In this wide sweep of social and legal history, McIntosh bravely overleaps the traditional boundary of the Reformation, discussing her subject from the early days of post-plague society (with its greatly diminished population and relative affluence for many of the survivors) to the turn of the seventeenth century. By the latter date, the malevolent conjunction of such forces as a growing population, inflation, and a series of poor harvests had conspired to make the problems of both rural and urban poverty ubiquitous—especially in a world that feared "masterless men" and idol vagrants who might turn to crime and violence whenever opportunity offered. McIntosh's chronology ranges from a medieval world of purgatory and indulgences, with doctrines and institutions that loosened pocketbooks and founded hospitals and almshouses, to a new world in which Protestant and humanistic mores worked in consort with governmental concerns and policies.

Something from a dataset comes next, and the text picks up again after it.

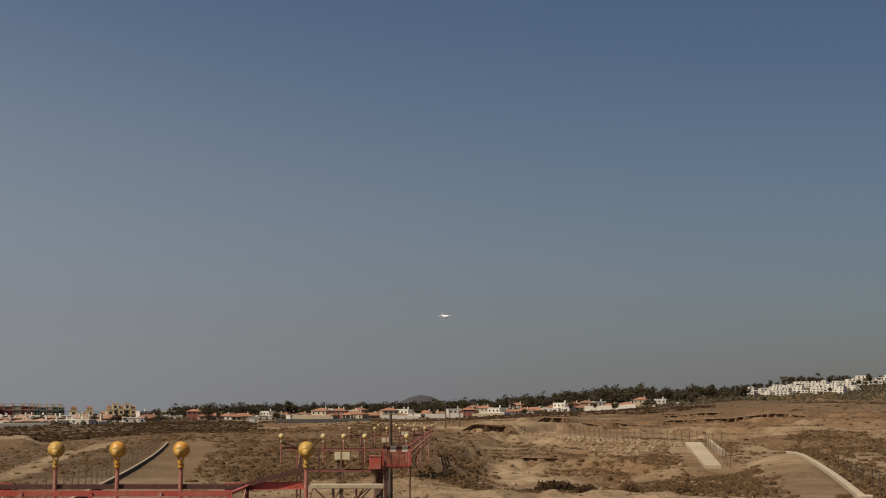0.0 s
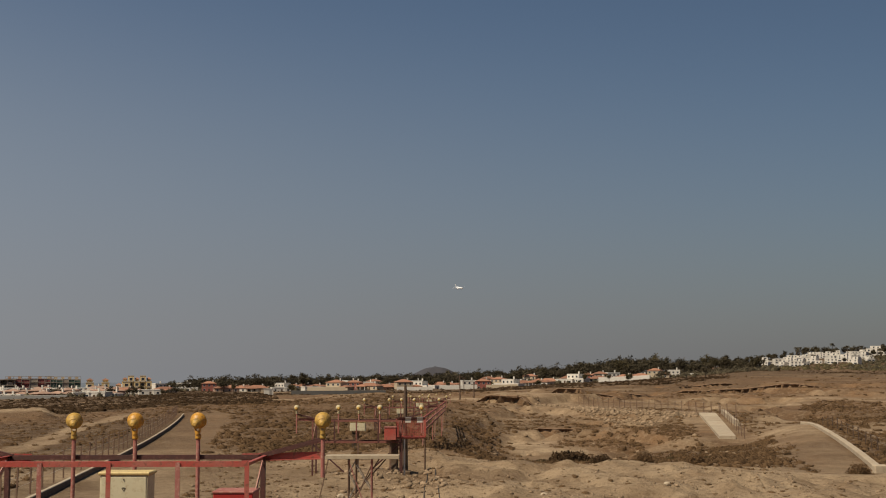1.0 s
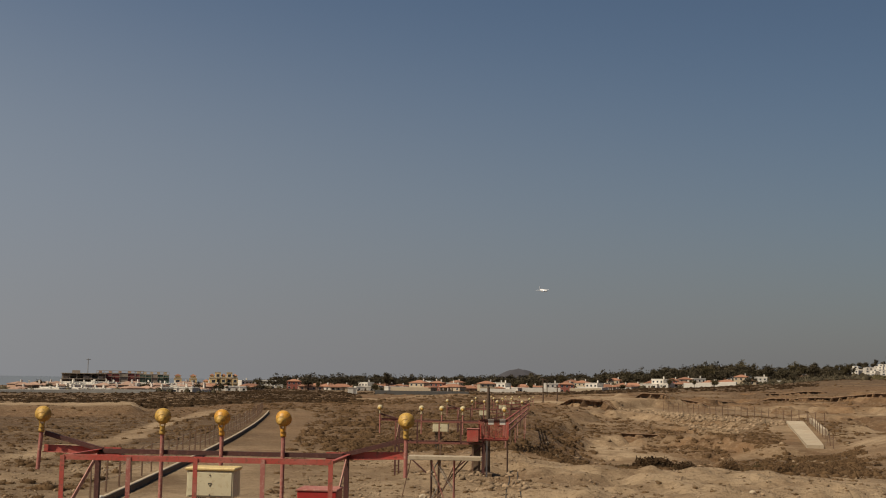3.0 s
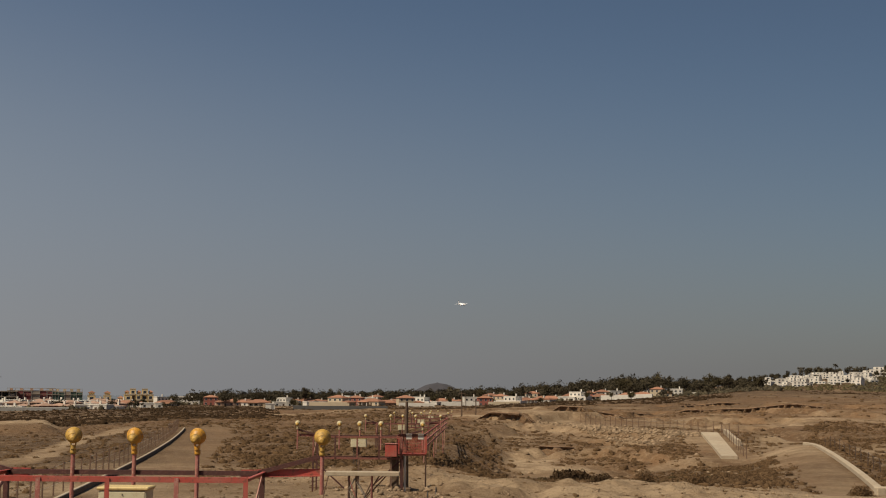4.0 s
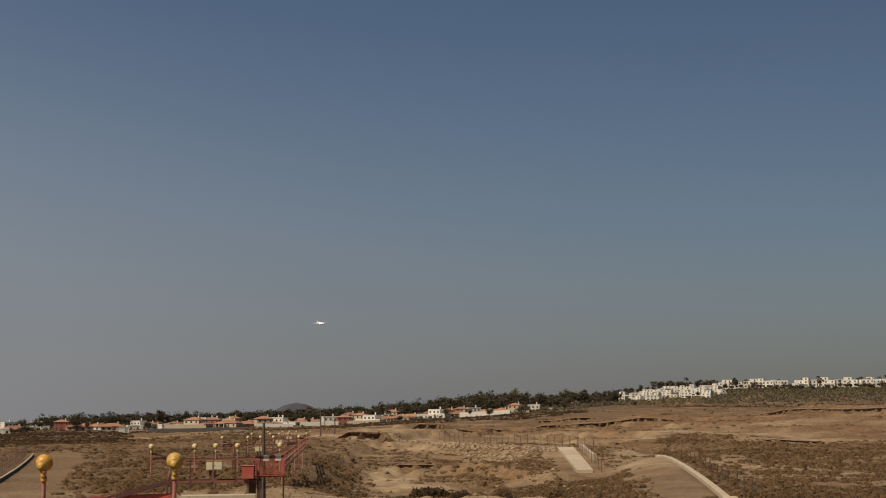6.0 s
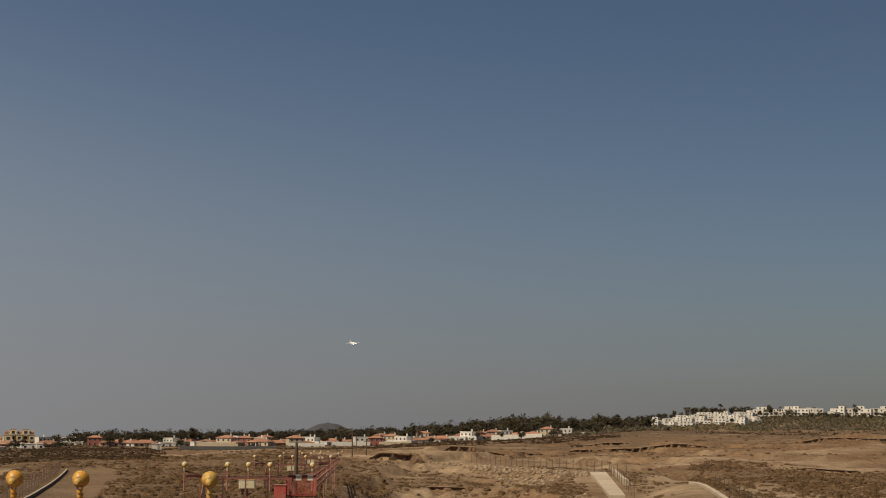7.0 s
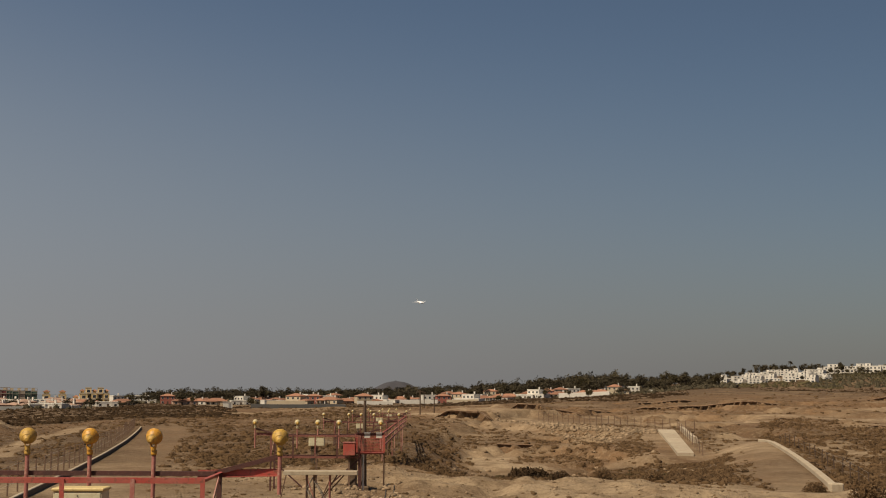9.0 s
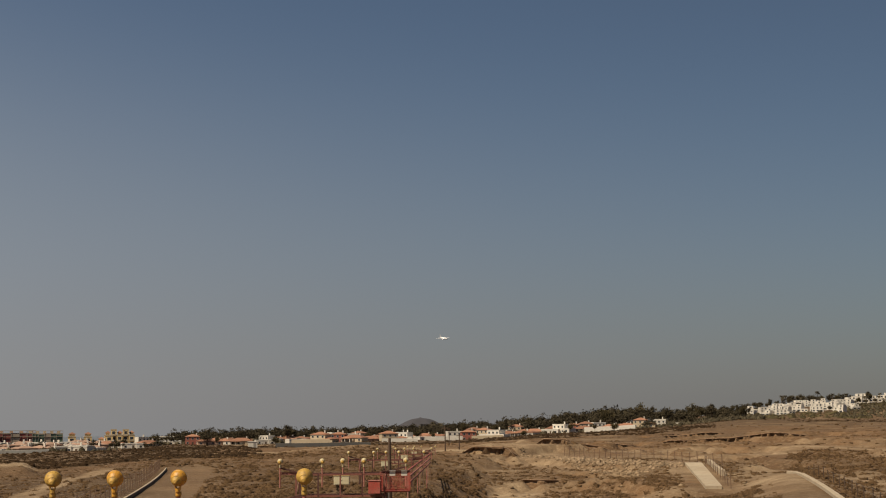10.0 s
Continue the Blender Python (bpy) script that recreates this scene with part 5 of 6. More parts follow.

The Elizabethan poor laws of 1598 and 1601 came as the climax, or the logical conclusion, to several centuries of searching for a way to accomplish the worthy, if elusive, goal of regulating, controlling, and perhaps even ameliorating the conditions of people who lived on the margins of society. By 1601, volunteerism had given way to what, in effect, was a set tax to dull the sharpest edges of poverty. The parish was designated as the unit of government (and of social interaction) that would be the focal point of collecting and disbursing; it remained so until 1834. Licensed begging was no more. Its haphazard nature as a form of social welfare was made even more obsolete by the ease with which fraudulent letters of permission could be obtained, as well as by the chicanery of local authorities who were not held to account for money raised or bequests that they were meant to distribute.

McIntosh supports her positions with a database of statistical and tabular material (given in the appendixes) of her own construction, giving statistical support to an evolutionary or developmental view of social awareness and then of social change. McIntosh moves past fifteenth-century worries and early Tudor legislation in her close analysis of the various approaches that the haves took in their dealings with the have-nots. But beyond the numbers, McIntosh builds her argument by way of case studies and anecdotes or vignettes—for example, the 12d. given by Nottingham officials to "4 lame men coming from Kendall going unto the bath in Leicester shire" or those fortunate unfortunates at St. Thomas' Hospital in London who received some beef or mutton four days a week and then, as a supplement, some cheese or butter on the other three.

This study rests on the organization of data and the mining of the archives of thirty-five counties and regional repositories. It stands as a worthy sequel to the pioneering work of Jordan, whose research on this [End Page 621] topic inspired McIntosh's sympathetic studies. They show how large social issues can be illuminated when examined at the level of the village and the local community.1

Joel T. Rosenthal
State University of New York, Stony Brook

Footnotes

1. See, for example, Wilbur Kitchener Jordan, Philanthropy in England, 1480-1660: A Study of the Changing Patterns of English Social Aspirations (New York, 1959); idem, The Charities of London, 1480-1660: The Aspirations and Achievements of the Urban Society (North Haven, 1960).